Here, even assuming arguendo that At Last has a security interest in the property, such interest, which At Last does not claim it perfected, would be insufficient to provide a basis for a conversion claim here since Signature has shown that Newport's secured creditors which sold the property at issue to Signature had a perfected security interest in property. As At Last has not shown a superior interest in the property at the conversion claim must be dismissed. See Burns v.
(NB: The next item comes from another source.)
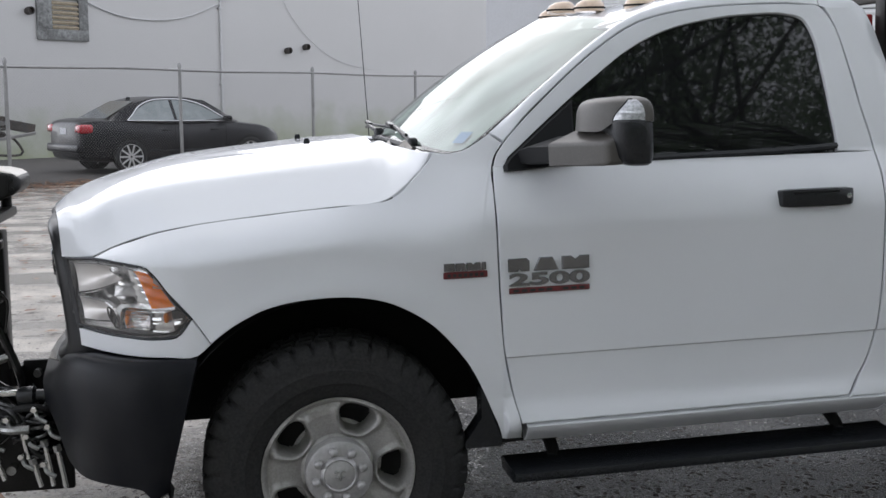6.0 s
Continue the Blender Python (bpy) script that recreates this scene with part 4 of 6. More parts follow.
def lamp_inside(parent_lamp, flip):
    def put(name, bm, mat, label=""):
        return part(name, mirrored(bm, YC) if flip else bm, mat, parent_lamp, label)

    def P(x, z, dep):
        n_in = Vector((0.55, 0.83, 0))
        return Vector((x, plan_y(x), z)) + n_in * dep

    put("lens", patch(LT, LB, 5, 8, sharp=(3,), surf=lamp_surf(0.0)), CLEAR_LENS).visible_shadow = False
    shell = curve_through(LT, 5, (3,)), curve_through(LB, 5, (3,))
    rows = []
    for a, b in zip(*shell):
        row = []
        for s in np.linspace(0, 1, 11):
            x, z = a + (b - a) * s
            dep = 0.011 + 0.048 * math.sin(math.pi * s) ** 0.5 * float(smoothstep(-0.42, -0.50, x))
            row.append(tuple(P(x, z, dep)))
        rows.append(row)
    put("housing", grid_bm(rows), LAMP_SILVER)

    def bowl(cx, cz, rx, rz, dep, mat, name):
        r = []
        for s in np.linspace(1, 0.06, 8):
            r.append([tuple(P(cx + rx * s * math.copysign(abs(math.cos(a)) ** 0.6, math.cos(a)), cz + rz * s * math.copysign(abs(math.sin(a)) ** 0.6, math.sin(a)), 0.012 + dep * (1 - s * s))) for a in np.linspace(0, 2 * math.pi, 25)])
        return put(name, grid_bm(r), mat)

    def wedge(top, low, mat):
        """Smooth concave reflector between two lines, deeper towards the bulb."""
        ta, lo = curve_through(top, 6), curve_through(low, 6)
        rr = []
        for i, (a, b) in enumerate(zip(ta, lo)):
            u = i / (len(ta) - 1)
            rr.append([tuple(P(*(a + (b - a) * s), 0.010 + (0.006 + 0.040 * u) * math.sin(math.pi * (0.12 + 0.76 * s)))) for s in np.linspace(0, 1, 9)])
        return put("reflector", grid_bm(rr), mat)

    wedge([(-0.782, 1.078), (-0.72, 1.080), (-0.660, 1.077)], [(-0.770, 0.985), (-0.715, 1.000), (-0.640, 1.033)], LAMP_MATT)
    wedge([(-0.770, 0.974), (-0.725, 0.969), (-0.680, 0.960)], [(-0.757, 0.903), (-0.72, 0.903), (-0.667, 0.908)], LAMP_MATT)
    bowl(-0.590, 0.923, 0.046, 0.034, 0.034, LAMP_CHROME, "reflector")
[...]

Bank of America, 655 FSupp2d 240, 257 (SD NY 2008) (rejecting conversion claim where bank conducted a lawful foreclosure sale); see also, Anderson on the Uniform Commercial Code § 2-401:138 (2010).
Conclusion
In view of the above, it is
ORDERED that the motion to dismiss by defendant Signature Styles LLC is granted to the extent of dismissing the third cause of action (piercing the corporate veil) and the fifth cause of action (conversion) against it and is otherwise denied; and it is further
ORDERED that the remainder of the causes of actions shall continue; and it is further
ORDERED that the cross-motion for leave to amend the complaint is granted; and it is further
ORDERED that the proposed Second Amended Verified Complaint in the form annexed to the cross motion is deemed served; and it is further
ORDERED that the defendants are directed to serve an answer to the remaining claim in the Second Amended Verified Complaint within 30 days of the date of this decision and order; and it is further
ORDERED that the parties shall appear in Part 11, room 351 on November 18, 2010 at 9:30 am for a preliminary conference.